For the other sons of Ragnar, the story plays out with the lack of resolution their scattered and conflicting legacies require. Ivar is defeated thanks to his own villainy and a deus ex machina. If the (again, unsubtle) nationalistic, isolationist “build the wall” rhetoric of Ivar the Boneless appears to hold in the face of his brothers’ ineffectual attack, Ivar the god proves to have dug under his own fortifications. Fear inspires loyalty as long as there are no alternatives, so, once Bjorn—bloodied and alone as his men retreat from Kattegat—roars to the people he grew up amongst that it’s he, and not Ivar, who cares about them, and about Ragnar’s dreams for them, no one can raise a bow to shoot him down. (Ivar tries.) Ivar (one more time: not subtle) attempts to rally the people by claiming that he, and only he, cares for “the ordinary folk of Kattegat,” while merely demanding “absolute loyalty.” For his pains (and for what he did to poor, crippled infant Baldur), his wife Freydis betrays him, showing Bjorn and Hvitserk the secret escape route Ivar had built into the city. Ivar, trying to prop up the narrative that he—and only he among the sons of Ragnar—was the gods’ favorite, kills Freydis, leaves her for the triumphant Bjorn and Hvitserk to find beside Baldur’s tiny bones, and flees in disguise on the back of a horse cart.

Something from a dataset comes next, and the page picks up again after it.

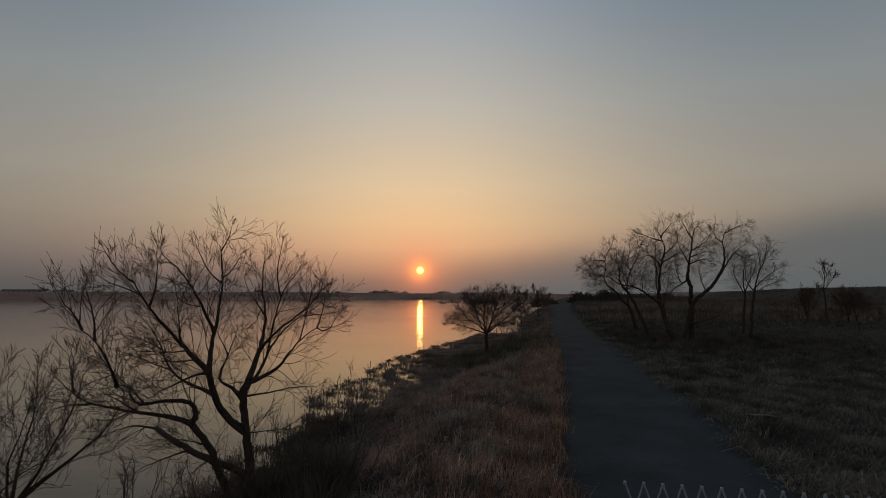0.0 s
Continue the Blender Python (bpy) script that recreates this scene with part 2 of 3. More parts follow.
def course(rng, start, way, length, steps, wander, lift):
    """A stem's line: it wanders, and lift turns it upward."""
    points, way, p = [start.copy()], way.normalized(), start.copy()
    bend = Vector((rng.gauss(0, 1), rng.gauss(0, 1), rng.gauss(0, 1))) * wander
    for _ in range(steps):
        bend = bend * 0.72 + Vector((rng.gauss(0, 1), rng.gauss(0, 1), rng.gauss(0, 1))) * wander * 0.6
        way = way + bend + Vector((0, 0, lift))
        way.normalize()
        p = p + way * (length / steps)
        points.append(p.copy())
    return points


def along(points, f):
    i = min(int(f * (len(points) - 1)), len(points) - 2)
    g = f * (len(points) - 1) - i
    return points[i].lerp(points[i + 1], g), (points[i + 1] - points[i]).normalized()


def aside(rng, way, degrees):
    """A direction that leaves way by that angle, to a random side."""
    a = way.orthogonal().normalized()
    a.rotate(Matrix.Rotation(rng.uniform(0, 2 * math.pi), 3, way))
    return way * math.cos(radians(degrees)) + a * math.sin(radians(degrees))


def shoot(rng, wood, start, way, length, radius, level, opts):
    """A branch that bends, thins and forks into lighter branches of its own, down to the last twigs."""
    steps = 7 if level > 0 else 5
    line = course(rng, start, way, length, steps, opts["wander"], opts["lift"])
    thin = opts["thin"]
    end = thin if level == 0 else max(thin, radius * 0.5)
    wood.tube(line, [radius + (end - radius) * k / steps for k in range(steps + 1)], 5 if level > 2 else 3)
    if level == 0:
        return
    for k in range(opts["forks"]):
        last = k == opts["forks"] - 1
        f = 0.99 if last else 0.22 + 0.7 * (k + rng.random()) / (opts["forks"] - 1)
        p, w = along(line, min(f, 0.99))
        r = max(thin, (radius + (end - radius) * f) * (0.9 if last else 0.66))
        size = length * rng.uniform(*opts["shrink"]) * (1.0 if last else 1.1 - 0.3 * f)
        shoot(rng, wood, p, aside(rng, w, rng.uniform(6, 20) if last else rng.uniform(*opts["spread"])), size, r, level - 1, opts)


def twigs(rng, wood, points, length, radius, opts):
    """Branches along a limb and at its tip."""
    count = max(3, round(length / opts["gap"]))
    for i in range(count + 2):
        f = 0.98 if i >= count else 0.22 + 0.76 * (i + rng.random()) / count
        p, way = along(points, min(f, 0.98))
        size = opts["reach"] * (1.05 - 0.35 * f) * rng.uniform(0.7, 1.15) * min(1.0, 0.45 + length / 6.0)
        r = max(opts["thin"] * 1.8, radius * (1 - 0.72 * f) * 0.6)
        shoot(rng, wood, p, aside(rng, way, rng.uniform(10, 26) if i >= count else rng.uniform(*(opts["first"] if "first" in opts else opts["spread"]))), size, r, opts["levels"], opts)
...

Ultimately, this season is Bjorn’s story. Ubbe made a late case, his canny bravery and prowess securing, finally, the English lands his father had dreamt of for the Norse. And Lagertha—seen here striding into the aftermath of the battle for Kattegat holding Ragnar’s sword (“the sword of kings!”) aloft for her son to claim—has opted out of the narrative as the season’s gone on. Telling most loyal shieldmaiden Torvi on their voyage across the sea back home that what she’s learned from all her truly monumental struggles is that “life is about suffering,” the formidable former queen cedes claim of the throne to her son, raising the cry, “Hail, King Bjorn, King of Kattegat!” (Katheryn Winnick has adopted a ghostly, gliding walk to go with her shorn white locks and cloak, continuing to suggest that she’s already half removed from this world.)

So Bjorn is king. As he receives the sword from his mother, he has a vision of himself surrounded by dead bodies, his father’s sword caked with blood. Even in flashback, Travis Fimmel’s sly, nasal purr as Ragnar cuts through the moment, as we hear Ragnar telling the younger Bjorn:

Power is always dangerous. It attracts the worst and corrupts the best. Power is only given to those who are prepared to lower themselves to pick it up.

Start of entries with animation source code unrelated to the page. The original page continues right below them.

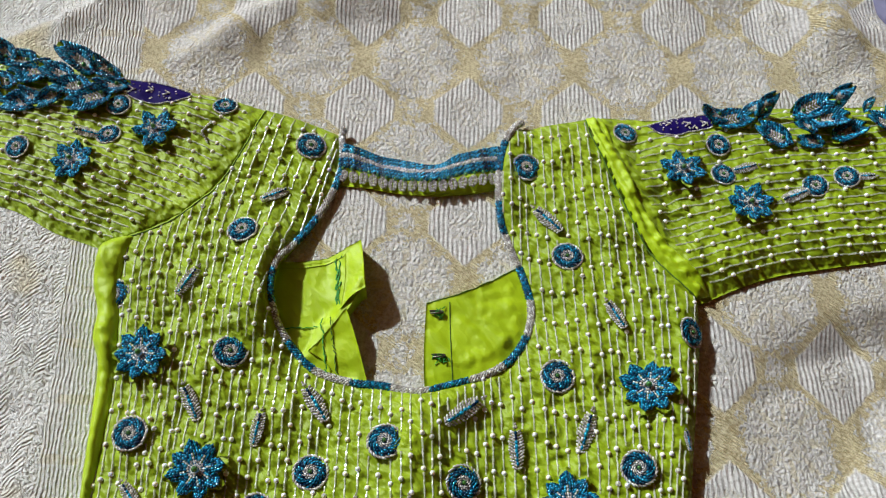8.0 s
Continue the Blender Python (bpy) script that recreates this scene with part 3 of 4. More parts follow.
def hook(x, y):
    """A bent wire hook sewn on with dark green thread."""
    z = float(flap_r_h(np.array([x]), np.array([y]))[0])
    pts = smooth_line([(-0.004, 0.0012, 0.001), (0.002, 0.0014, 0.0016), (0.0062, 0.001, 0.0022), (0.0066, -0.0006, 0.003), (0.002, -0.0012, 0.003), (-0.003, -0.001, 0.0014)], 0.0006)
    wire = tube("hook", pts + np.array([x - 0.002, y, z]), 0.0009, HOOK, flap2, "dark metal hook")
    r = np.random.RandomState(int(1000 * abs(y)))
    p = np.array([x + 0.002, y - 0.002, z + 0.0018]) + r.normal(0, 1, (26, 3)) * (0.0022, 0.0018, 0.0006)
    part("hook_thread", beads("hook_thread", p, r.normal(0, 1, (26, 3)) * (1, 1, 0.3), 0.004, 0.0004, TUBE), THREAD, wire, "dark green sewing thread")


hook(0.031, 0.050)
hook(0.034, 0.012)

# ---- motifs ----
R = np.random.RandomState(7)


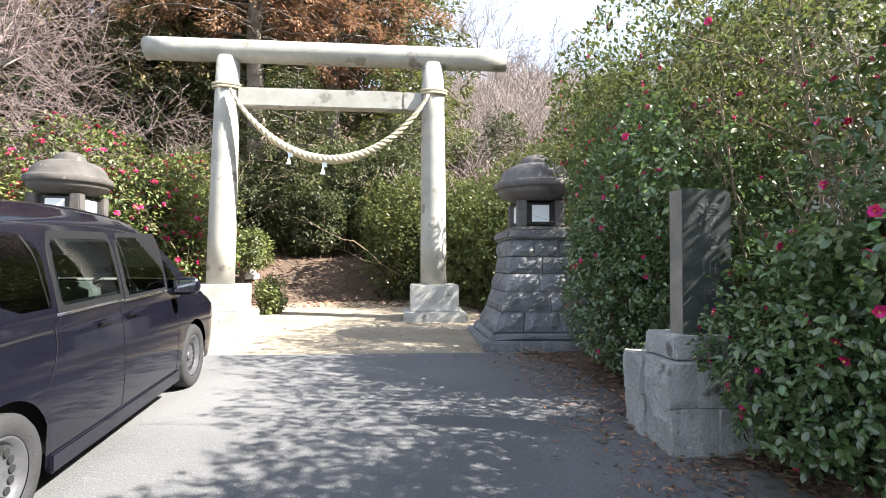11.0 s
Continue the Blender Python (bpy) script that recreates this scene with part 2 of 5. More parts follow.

Since it’s a vision, the dead Seer turns up, too, telling Bjorn, “Here is the story of the world. Make what use of it you can.” For the new King of Kattegat, sitting alone overlooking the city with his father’s sword on his knees and his father’s voice echoing in his head, the perspective offers little enlightenment as to what shape his—and Vikings’—story will take next. “Is any of this real?” muses Bjorn Ironside, gazing into a future he now has to write, whether he can imagine it or not.

Stray observations

  • As for Hvitserk, while he acquits himself well in the battle (having apparently ditched his flirtation with Buddhism along with the figurine he leaves in the dirt), he’s left to avert his eyes from Ubbe when his brother arrives to congratulate Bjorn.
  • The reluctant Bjorn-Harold bromance continues satisfyingly, as they share a man-hug after Harald—with a significant glance at Gunnhild—saves Bjorn’s life.
  • Gunnhild, undressing the exhausted Bjorn on the night after their first, unsuccessful assault on Kattegat, tells him straightforwardly, “Listen, I want to have sex. I might die tomorrow. Or you might die tomorrow. But in any case, if possible, I should like to be with child.”
  • They do, after Bjorn confesses that he’s been a poor father to the children he already has. He really has.
  • Torvi: “How do I tell my children life is all about suffering?” Lagertha: “They will find out for themselves.” While Hvitserk may have ditched Buddhism, Lagertha appears to have picked it up on her own, as she continues, “What’s important is how we deal with suffering, how we deal with the truth.”
  • We see no sign of Floki, presumably still buried under a mountain beside an ancient Christian cross.